* **GIVEN DATA**
_ _ _ _

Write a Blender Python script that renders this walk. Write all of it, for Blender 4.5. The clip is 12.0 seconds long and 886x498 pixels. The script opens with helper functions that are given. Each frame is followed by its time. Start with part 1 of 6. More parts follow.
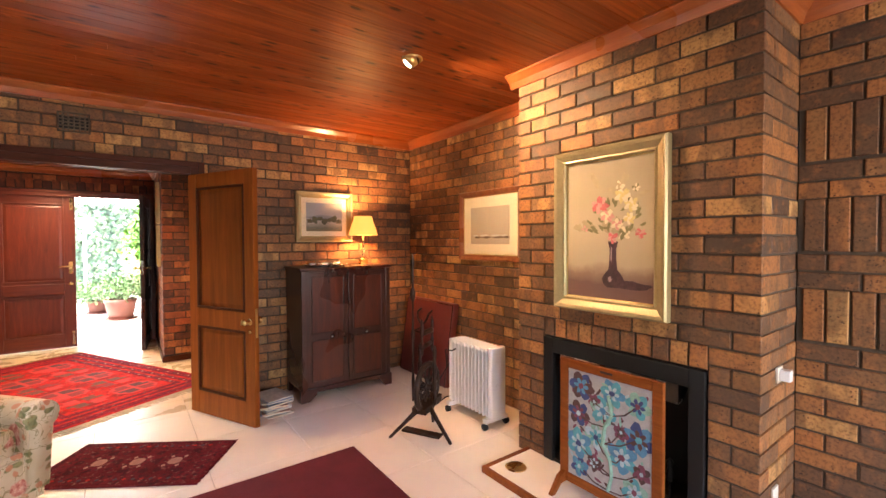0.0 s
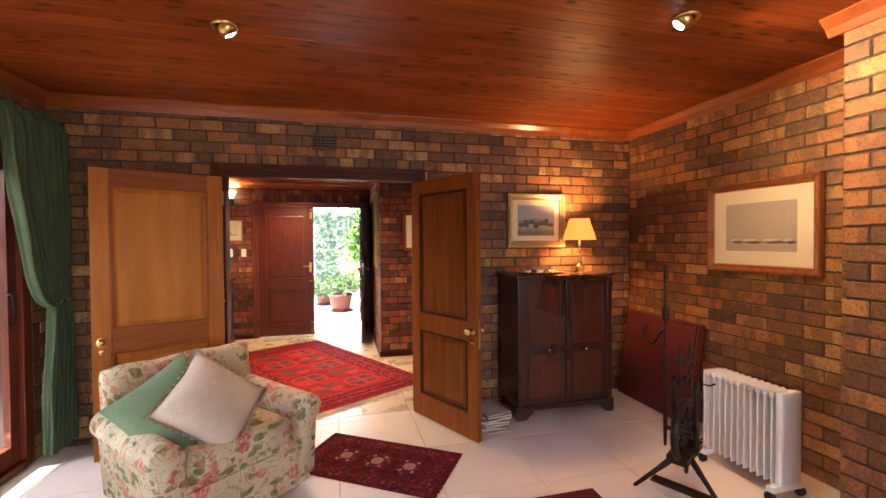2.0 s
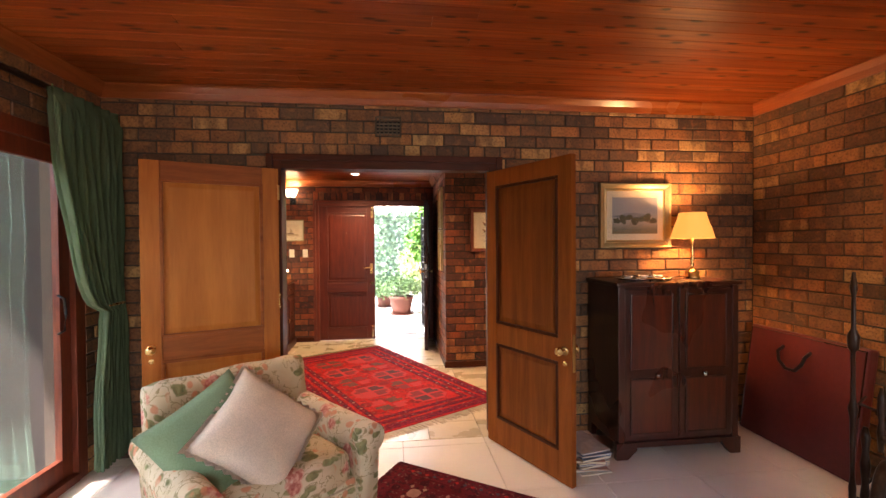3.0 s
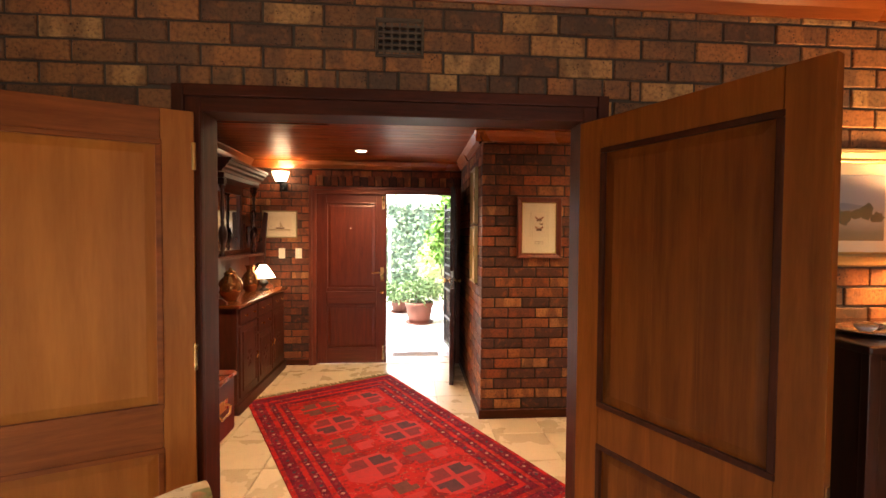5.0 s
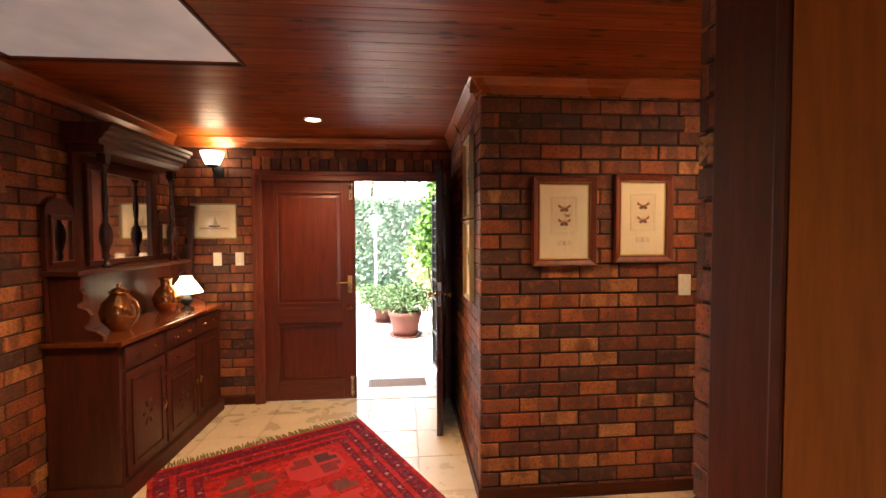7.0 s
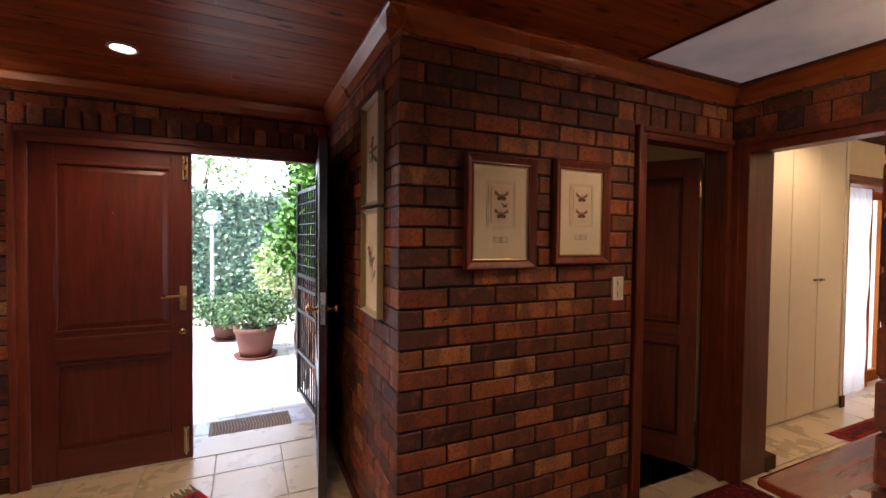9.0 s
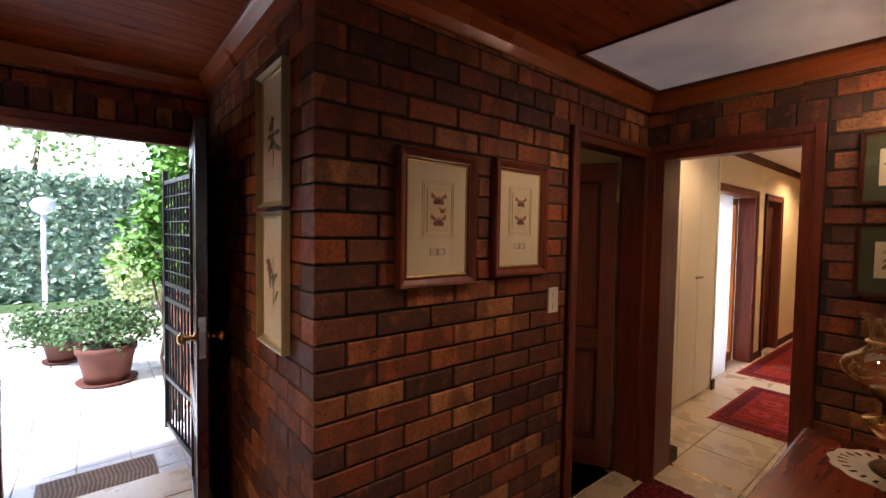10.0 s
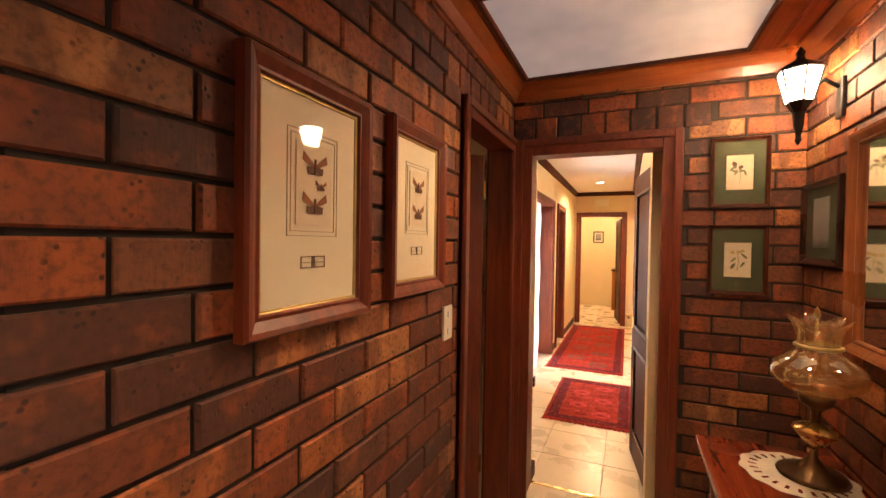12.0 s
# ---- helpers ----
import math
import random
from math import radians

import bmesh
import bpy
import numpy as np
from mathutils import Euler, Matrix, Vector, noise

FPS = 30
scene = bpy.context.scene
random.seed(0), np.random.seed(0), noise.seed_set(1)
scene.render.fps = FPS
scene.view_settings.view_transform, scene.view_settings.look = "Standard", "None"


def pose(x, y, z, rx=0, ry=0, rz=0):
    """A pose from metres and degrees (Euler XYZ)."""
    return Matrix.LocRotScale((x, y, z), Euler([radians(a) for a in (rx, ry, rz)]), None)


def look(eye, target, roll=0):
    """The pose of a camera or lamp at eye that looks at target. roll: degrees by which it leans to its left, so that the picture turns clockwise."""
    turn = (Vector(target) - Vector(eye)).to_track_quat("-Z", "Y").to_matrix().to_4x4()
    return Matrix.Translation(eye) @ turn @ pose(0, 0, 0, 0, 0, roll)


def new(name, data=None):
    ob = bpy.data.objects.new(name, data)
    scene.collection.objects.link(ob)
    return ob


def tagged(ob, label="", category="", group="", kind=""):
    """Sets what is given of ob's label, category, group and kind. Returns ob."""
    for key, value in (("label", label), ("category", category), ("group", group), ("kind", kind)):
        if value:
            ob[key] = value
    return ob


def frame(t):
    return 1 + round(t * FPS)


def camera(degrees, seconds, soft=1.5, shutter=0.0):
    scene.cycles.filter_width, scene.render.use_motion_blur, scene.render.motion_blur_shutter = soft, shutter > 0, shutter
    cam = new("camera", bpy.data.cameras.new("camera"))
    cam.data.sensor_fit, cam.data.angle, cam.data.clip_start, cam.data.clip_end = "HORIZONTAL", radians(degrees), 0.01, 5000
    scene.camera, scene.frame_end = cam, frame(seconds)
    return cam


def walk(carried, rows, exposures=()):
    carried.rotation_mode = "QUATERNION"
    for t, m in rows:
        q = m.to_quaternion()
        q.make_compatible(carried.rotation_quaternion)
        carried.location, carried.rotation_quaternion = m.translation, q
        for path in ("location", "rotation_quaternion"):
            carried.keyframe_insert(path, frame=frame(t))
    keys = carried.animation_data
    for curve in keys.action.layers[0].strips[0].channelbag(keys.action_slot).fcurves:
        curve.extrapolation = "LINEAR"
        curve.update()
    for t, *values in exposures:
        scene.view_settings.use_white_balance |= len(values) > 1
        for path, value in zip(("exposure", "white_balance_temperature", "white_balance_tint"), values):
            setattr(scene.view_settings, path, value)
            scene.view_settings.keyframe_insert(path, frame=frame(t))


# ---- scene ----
cam = camera(92.4, 12.0)
PATH = [
    (0, (0.312, 1.563, 1.425), (1.506, 3.167, 1.382), -0.2),
    (0.5, (0.275, 1.661, 1.436), (1.309, 3.373, 1.396), -0.3),
    (1, (0.222, 1.776, 1.454), (1.084, 3.58, 1.412), -0.4),
    (1.5, (0.153, 1.902, 1.47), (0.835, 3.782, 1.432), -0.3),
    (2, (0.089, 2.066, 1.468), (0.581, 4.004, 1.432), -0.4),
    (2.5, (0.069, 2.311, 1.463), (0.398, 4.283, 1.427), -0.4),
    (3, (0.049, 2.587, 1.455), (0.278, 4.573, 1.426), -0.4),
    (3.2, (0.04, 2.71, 1.447), (0.234, 4.701, 1.424), -0.5),
    (5, (0.069, 3.999, 1.52), (0.212, 5.993, 1.462), 0.4),
    (5.5, (0.102, 4.269, 1.514), (0.265, 6.261, 1.457), 0.2),
    (6, (0.2, 4.562, 1.498), (0.353, 6.556, 1.45), 0.1),
    (6.5, (0.215, 4.855, 1.517), (0.376, 6.848, 1.462), 0.1),
    (6.7, (0.238, 4.97, 1.529), (0.392, 6.963, 1.462), -0.2),
    (8.3, (0.062, 5.598, 1.511), (0.593, 7.526, 1.46), 0.6),
    (8.5, (0.047, 5.648, 1.494), (0.67, 7.548, 1.443), 0.6),
    (9, (0.079, 5.849, 1.482), (0.922, 7.662, 1.43), 0.6),
    (9.5, (0.119, 6.026, 1.5), (1.154, 7.736, 1.452), 0.6),
    (10, (0.12, 6.22, 1.551), (1.386, 7.766, 1.47), 0.9),
    (10.5, (0.162, 6.385, 1.526), (1.631, 7.74, 1.458), 1.0),
    (11, (0.288, 6.564, 1.512), (1.893, 7.756, 1.462), 0.9),
    (11.5, (0.378, 6.721, 1.512), (2.094, 7.747, 1.476), 0.9),
    (12, (0.424, 6.877, 1.521), (2.257, 7.675, 1.486), 0.9),
]
EXPOSURES = [(t, stops, kelvin, 19) for t, stops, kelvin in ((0, 3.46, 6500), (1.0, 3.2, 6450), (2.0, 2.98, 6400), (3.0, 2.92, 6500), (4.0, 2.85, 6600), (5.2, 2.8, 7000), (6.5, 2.78, 6900), (7.5, 2.34, 6400), (8.5, 1.80, 5850), (9.5, 1.42, 5600), (10.0, 1.40, 5700), (10.5, 1.82, 6050), (11.2, 2.33, 6450), (12, 2.73, 6500))]
walk(cam, [(t, look(eye, target, roll)) for t, eye, target, roll in PATH], EXPOSURES)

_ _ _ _

Drop the images and repeat the data exactly.

* **FULL SOLUTION**
Write a Blender Python script that renders this walk. Write all of it, for Blender 4.5. The clip is 12.0 seconds long and 886x498 pixels. The script opens with helper functions that are given. Each frame is followed by its time. Start with part 1 of 6. More parts follow.
0.0 s
2.0 s
3.0 s
5.0 s
7.0 s
9.0 s
10.0 s
12.0 s
# ---- helpers ----
import math
import random
from math import radians

import bmesh
import bpy
import numpy as np
from mathutils import Euler, Matrix, Vector, noise

FPS = 30
scene = bpy.context.scene
random.seed(0), np.random.seed(0), noise.seed_set(1)
scene.render.fps = FPS
scene.view_settings.view_transform, scene.view_settings.look = "Standard", "None"


def pose(x, y, z, rx=0, ry=0, rz=0):
    """A pose from metres and degrees (Euler XYZ)."""
    return Matrix.LocRotScale((x, y, z), Euler([radians(a) for a in (rx, ry, rz)]), None)


def look(eye, target, roll=0):
    """The pose of a camera or lamp at eye that looks at target. roll: degrees by which it leans to its left, so that the picture turns clockwise."""
    turn = (Vector(target) - Vector(eye)).to_track_quat("-Z", "Y").to_matrix().to_4x4()
    return Matrix.Translation(eye) @ turn @ pose(0, 0, 0, 0, 0, roll)


def new(name, data=None):
    ob = bpy.data.objects.new(name, data)
    scene.collection.objects.link(ob)
    return ob


def tagged(ob, label="", category="", group="", kind=""):
    """Sets what is given of ob's label, category, group and kind. Returns ob."""
    for key, value in (("label", label), ("category", category), ("group", group), ("kind", kind)):
        if value:
            ob[key] = value
    return ob


def frame(t):
    return 1 + round(t * FPS)


def camera(degrees, seconds, soft=1.5, shutter=0.0):
    scene.cycles.filter_width, scene.render.use_motion_blur, scene.render.motion_blur_shutter = soft, shutter > 0, shutter
    cam = new("camera", bpy.data.cameras.new("camera"))
    cam.data.sensor_fit, cam.data.angle, cam.data.clip_start, cam.data.clip_end = "HORIZONTAL", radians(degrees), 0.01, 5000
    scene.camera, scene.frame_end = cam, frame(seconds)
    return cam


def walk(carried, rows, exposures=()):
    carried.rotation_mode = "QUATERNION"
    for t, m in rows:
        q = m.to_quaternion()
        q.make_compatible(carried.rotation_quaternion)
        carried.location, carried.rotation_quaternion = m.translation, q
        for path in ("location", "rotation_quaternion"):
            carried.keyframe_insert(path, frame=frame(t))
    keys = carried.animation_data
    for curve in keys.action.layers[0].strips[0].channelbag(keys.action_slot).fcurves:
        curve.extrapolation = "LINEAR"
        curve.update()
    for t, *values in exposures:
        scene.view_settings.use_white_balance |= len(values) > 1
        for path, value in zip(("exposure", "white_balance_temperature", "white_balance_tint"), values):
            setattr(scene.view_settings, path, value)
            scene.view_settings.keyframe_insert(path, frame=frame(t))


# ---- scene ----
cam = camera(92.4, 12.0)
PATH = [
    (0, (0.312, 1.563, 1.425), (1.506, 3.167, 1.382), -0.2),
    (0.5, (0.275, 1.661, 1.436), (1.309, 3.373, 1.396), -0.3),
    (1, (0.222, 1.776, 1.454), (1.084, 3.58, 1.412), -0.4),
    (1.5, (0.153, 1.902, 1.47), (0.835, 3.782, 1.432), -0.3),
    (2, (0.089, 2.066, 1.468), (0.581, 4.004, 1.432), -0.4),
    (2.5, (0.069, 2.311, 1.463), (0.398, 4.283, 1.427), -0.4),
    (3, (0.049, 2.587, 1.455), (0.278, 4.573, 1.426), -0.4),
    (3.2, (0.04, 2.71, 1.447), (0.234, 4.701, 1.424), -0.5),
    (5, (0.069, 3.999, 1.52), (0.212, 5.993, 1.462), 0.4),
    (5.5, (0.102, 4.269, 1.514), (0.265, 6.261, 1.457), 0.2),
    (6, (0.2, 4.562, 1.498), (0.353, 6.556, 1.45), 0.1),
    (6.5, (0.215, 4.855, 1.517), (0.376, 6.848, 1.462), 0.1),
    (6.7, (0.238, 4.97, 1.529), (0.392, 6.963, 1.462), -0.2),
    (8.3, (0.062, 5.598, 1.511), (0.593, 7.526, 1.46), 0.6),
    (8.5, (0.047, 5.648, 1.494), (0.67, 7.548, 1.443), 0.6),
    (9, (0.079, 5.849, 1.482), (0.922, 7.662, 1.43), 0.6),
    (9.5, (0.119, 6.026, 1.5), (1.154, 7.736, 1.452), 0.6),
    (10, (0.12, 6.22, 1.551), (1.386, 7.766, 1.47), 0.9),
    (10.5, (0.162, 6.385, 1.526), (1.631, 7.74, 1.458), 1.0),
    (11, (0.288, 6.564, 1.512), (1.893, 7.756, 1.462), 0.9),
    (11.5, (0.378, 6.721, 1.512), (2.094, 7.747, 1.476), 0.9),
    (12, (0.424, 6.877, 1.521), (2.257, 7.675, 1.486), 0.9),
]
EXPOSURES = [(t, stops, kelvin, 19) for t, stops, kelvin in ((0, 3.46, 6500), (1.0, 3.2, 6450), (2.0, 2.98, 6400), (3.0, 2.92, 6500), (4.0, 2.85, 6600), (5.2, 2.8, 7000), (6.5, 2.78, 6900), (7.5, 2.34, 6400), (8.5, 1.80, 5850), (9.5, 1.42, 5600), (10.0, 1.40, 5700), (10.5, 1.82, 6050), (11.2, 2.33, 6450), (12, 2.73, 6500))]
walk(cam, [(t, look(eye, target, roll)) for t, eye, target, roll in PATH], EXPOSURES)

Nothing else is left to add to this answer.